We are all our own priests. In my theology  I am no more or less a priest than anyone else in this church. I was not ordained to become a priest, I was a priest already just like all of us. But I am a priest that got ordained. Ordination as the name shouts loud and clear is more about order than achieving a special status in the kingdom.
Myrrh is used in the embalming process so refers to the significance of Jesus’ death, which using the Jewish cultural motif of the atoning sacrifice carried out in the temple came to mean an atoning sacrifice for all of humanity, not that I believe in the efficacy of bloody sacrifice myself any more than most of you do.   I, like most modern people find that primeval notion rather baffling and pagan and grotesque. It was rather that his  at-one-ment with God that led him inevitably into a direct confrontation with the authorities that  led to his execution as a deadly enemy of brutal and unjust worldly power  - his determination not to compromise or shut up – that was his sacrifice that is an example to us all.
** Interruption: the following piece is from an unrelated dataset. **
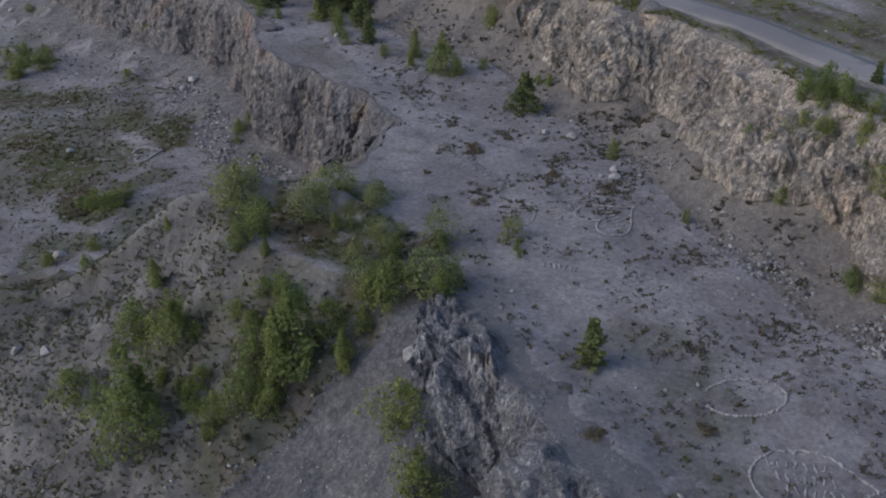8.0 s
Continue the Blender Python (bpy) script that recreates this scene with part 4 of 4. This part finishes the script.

Giving without counting the cost, in a lived example and reflection of God’s grace
The Jewish cultural motif of the atoning sacrifice to make them one with God was something they could understand because it spoke out of their culture but it doesn’t speak out of ours.  In our culture, talk of a bloody human sacrifice to make things right with God just makes us sound ridiculous, but it is what we have inherited and of course it still deeply permeates our official prayers, hymns and liturgies. 
Matthew and Paul are at one here, using vastly different literary ways of communicating the same shift in thinking to their respective audiences. The barriers have been torn down.
In Christ there is no east or west or north and south, no Jew or Greek, no male or female. There is one finite humanity enmeshed with one infinite God.